*Problem statement*
Identify each line below that contains the word "with", and copy it out.

-- START Supplied information --

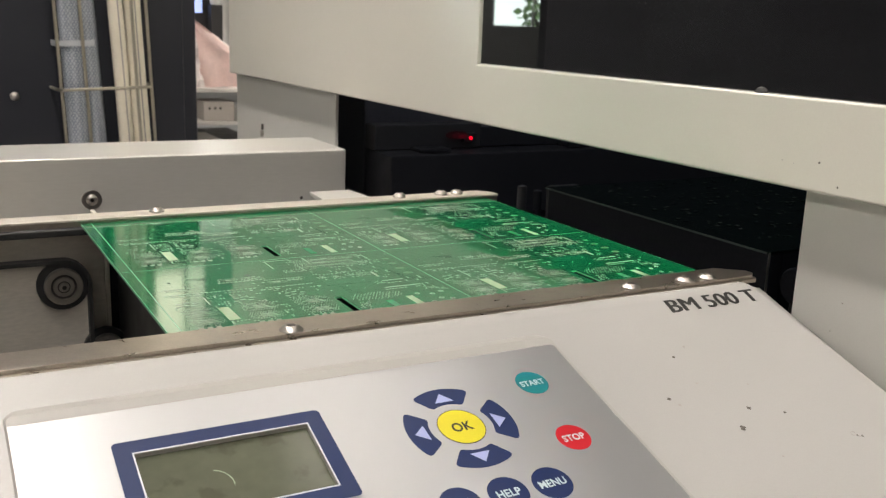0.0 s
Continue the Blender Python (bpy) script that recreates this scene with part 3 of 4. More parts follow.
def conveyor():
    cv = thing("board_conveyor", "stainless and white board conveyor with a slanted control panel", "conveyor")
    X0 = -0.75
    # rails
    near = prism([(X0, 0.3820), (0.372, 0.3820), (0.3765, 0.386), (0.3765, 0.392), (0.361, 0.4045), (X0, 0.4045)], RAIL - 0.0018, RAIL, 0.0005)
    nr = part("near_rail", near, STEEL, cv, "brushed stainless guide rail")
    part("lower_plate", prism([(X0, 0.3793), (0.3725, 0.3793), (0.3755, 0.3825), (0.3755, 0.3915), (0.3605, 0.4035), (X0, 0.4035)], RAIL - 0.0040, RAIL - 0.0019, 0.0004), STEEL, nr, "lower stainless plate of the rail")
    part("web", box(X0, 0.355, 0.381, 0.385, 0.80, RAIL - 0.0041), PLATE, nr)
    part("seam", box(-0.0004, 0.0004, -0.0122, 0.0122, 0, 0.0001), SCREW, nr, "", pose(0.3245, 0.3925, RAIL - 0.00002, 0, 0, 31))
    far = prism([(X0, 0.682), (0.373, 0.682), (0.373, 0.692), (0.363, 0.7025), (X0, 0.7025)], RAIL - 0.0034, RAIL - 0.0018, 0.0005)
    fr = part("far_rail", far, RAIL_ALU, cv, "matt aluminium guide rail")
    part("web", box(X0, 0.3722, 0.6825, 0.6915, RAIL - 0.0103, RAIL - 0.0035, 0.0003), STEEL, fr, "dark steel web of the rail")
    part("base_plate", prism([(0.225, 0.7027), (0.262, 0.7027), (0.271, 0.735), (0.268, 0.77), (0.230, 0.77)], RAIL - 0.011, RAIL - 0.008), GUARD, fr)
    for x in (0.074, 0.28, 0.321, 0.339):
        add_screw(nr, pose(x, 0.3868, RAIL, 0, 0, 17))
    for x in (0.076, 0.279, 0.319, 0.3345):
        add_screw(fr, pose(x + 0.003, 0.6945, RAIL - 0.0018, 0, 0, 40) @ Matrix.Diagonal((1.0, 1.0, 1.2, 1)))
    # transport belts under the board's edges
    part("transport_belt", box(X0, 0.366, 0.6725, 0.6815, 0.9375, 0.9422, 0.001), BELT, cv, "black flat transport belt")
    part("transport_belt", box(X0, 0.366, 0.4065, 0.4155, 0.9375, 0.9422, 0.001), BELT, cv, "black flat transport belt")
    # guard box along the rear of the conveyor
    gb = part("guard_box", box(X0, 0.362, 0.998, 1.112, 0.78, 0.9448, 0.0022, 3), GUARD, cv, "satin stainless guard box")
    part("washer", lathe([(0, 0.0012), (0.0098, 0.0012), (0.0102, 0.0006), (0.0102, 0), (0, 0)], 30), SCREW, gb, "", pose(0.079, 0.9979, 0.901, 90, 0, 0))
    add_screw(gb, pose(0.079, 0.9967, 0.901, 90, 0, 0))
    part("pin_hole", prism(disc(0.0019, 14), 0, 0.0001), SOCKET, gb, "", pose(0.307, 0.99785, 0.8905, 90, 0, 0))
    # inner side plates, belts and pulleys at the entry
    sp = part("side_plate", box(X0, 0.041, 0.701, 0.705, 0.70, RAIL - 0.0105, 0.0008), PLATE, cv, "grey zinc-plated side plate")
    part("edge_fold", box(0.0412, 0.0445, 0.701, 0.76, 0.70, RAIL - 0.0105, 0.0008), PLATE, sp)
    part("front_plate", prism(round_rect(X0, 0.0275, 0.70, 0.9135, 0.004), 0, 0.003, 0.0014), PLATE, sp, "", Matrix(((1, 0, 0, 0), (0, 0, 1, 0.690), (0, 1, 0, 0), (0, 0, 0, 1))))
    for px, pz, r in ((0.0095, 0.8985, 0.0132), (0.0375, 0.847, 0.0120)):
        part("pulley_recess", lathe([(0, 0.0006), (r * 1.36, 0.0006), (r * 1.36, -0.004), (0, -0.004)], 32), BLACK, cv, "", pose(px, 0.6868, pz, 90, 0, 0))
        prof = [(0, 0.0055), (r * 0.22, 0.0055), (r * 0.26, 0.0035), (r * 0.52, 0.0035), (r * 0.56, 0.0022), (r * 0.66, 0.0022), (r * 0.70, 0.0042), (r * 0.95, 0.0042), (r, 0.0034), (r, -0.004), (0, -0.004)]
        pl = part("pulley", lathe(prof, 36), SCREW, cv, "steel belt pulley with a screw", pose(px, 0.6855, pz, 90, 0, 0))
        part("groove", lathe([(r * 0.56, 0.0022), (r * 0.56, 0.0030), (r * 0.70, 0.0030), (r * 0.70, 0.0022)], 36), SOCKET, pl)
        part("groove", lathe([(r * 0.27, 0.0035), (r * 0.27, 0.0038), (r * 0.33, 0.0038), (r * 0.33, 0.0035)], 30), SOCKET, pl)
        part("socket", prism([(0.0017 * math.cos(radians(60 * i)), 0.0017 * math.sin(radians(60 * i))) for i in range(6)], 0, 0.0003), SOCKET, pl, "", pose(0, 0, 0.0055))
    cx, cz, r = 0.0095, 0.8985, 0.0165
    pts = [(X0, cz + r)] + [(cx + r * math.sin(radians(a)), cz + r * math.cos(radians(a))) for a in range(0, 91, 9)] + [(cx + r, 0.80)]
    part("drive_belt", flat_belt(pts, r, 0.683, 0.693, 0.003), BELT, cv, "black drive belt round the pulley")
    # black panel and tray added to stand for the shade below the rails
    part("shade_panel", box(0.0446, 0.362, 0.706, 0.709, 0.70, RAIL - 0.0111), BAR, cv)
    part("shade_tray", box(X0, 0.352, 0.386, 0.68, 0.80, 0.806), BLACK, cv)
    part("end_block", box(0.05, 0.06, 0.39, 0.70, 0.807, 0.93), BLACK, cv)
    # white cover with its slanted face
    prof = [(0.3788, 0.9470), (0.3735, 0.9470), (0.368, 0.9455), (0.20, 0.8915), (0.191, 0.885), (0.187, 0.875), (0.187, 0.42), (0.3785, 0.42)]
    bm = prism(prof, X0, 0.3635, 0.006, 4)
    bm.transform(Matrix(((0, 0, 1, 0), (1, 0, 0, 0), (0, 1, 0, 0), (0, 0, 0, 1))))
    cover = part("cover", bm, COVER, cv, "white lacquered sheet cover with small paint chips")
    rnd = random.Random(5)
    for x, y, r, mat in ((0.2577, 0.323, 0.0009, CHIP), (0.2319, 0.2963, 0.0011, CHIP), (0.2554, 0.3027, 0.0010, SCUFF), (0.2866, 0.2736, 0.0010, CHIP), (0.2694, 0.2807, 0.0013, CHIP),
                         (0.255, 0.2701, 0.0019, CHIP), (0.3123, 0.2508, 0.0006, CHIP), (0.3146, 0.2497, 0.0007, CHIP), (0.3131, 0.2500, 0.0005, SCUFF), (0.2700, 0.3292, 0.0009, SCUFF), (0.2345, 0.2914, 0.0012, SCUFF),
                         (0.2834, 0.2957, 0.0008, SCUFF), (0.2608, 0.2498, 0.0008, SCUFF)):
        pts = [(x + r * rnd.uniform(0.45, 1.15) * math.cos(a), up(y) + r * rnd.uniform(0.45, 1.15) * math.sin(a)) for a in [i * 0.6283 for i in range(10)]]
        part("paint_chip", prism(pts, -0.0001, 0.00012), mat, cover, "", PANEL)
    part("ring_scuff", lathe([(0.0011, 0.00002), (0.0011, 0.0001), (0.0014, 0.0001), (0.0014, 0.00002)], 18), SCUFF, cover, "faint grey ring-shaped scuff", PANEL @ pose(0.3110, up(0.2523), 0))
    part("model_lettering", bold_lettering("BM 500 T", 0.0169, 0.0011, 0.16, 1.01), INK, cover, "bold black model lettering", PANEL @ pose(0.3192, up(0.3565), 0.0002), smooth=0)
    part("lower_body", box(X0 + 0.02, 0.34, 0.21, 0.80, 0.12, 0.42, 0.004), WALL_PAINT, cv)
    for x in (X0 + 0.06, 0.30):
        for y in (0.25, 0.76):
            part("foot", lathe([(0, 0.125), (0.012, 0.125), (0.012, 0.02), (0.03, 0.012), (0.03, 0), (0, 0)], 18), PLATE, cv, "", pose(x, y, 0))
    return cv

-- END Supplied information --

*Task output*
Continue the Blender Python (bpy) script that recreates this scene with part 3 of 4. More parts follow.
    cv = thing("board_conveyor", "stainless and white board conveyor with a slanted control panel", "conveyor")
        pl = part("pulley", lathe(prof, 36), SCREW, cv, "steel belt pulley with a screw", pose(px, 0.6855, pz, 90, 0, 0))
    # white cover with its slanted face
    cover = part("cover", bm, COVER, cv, "white lacquered sheet cover with small paint chips")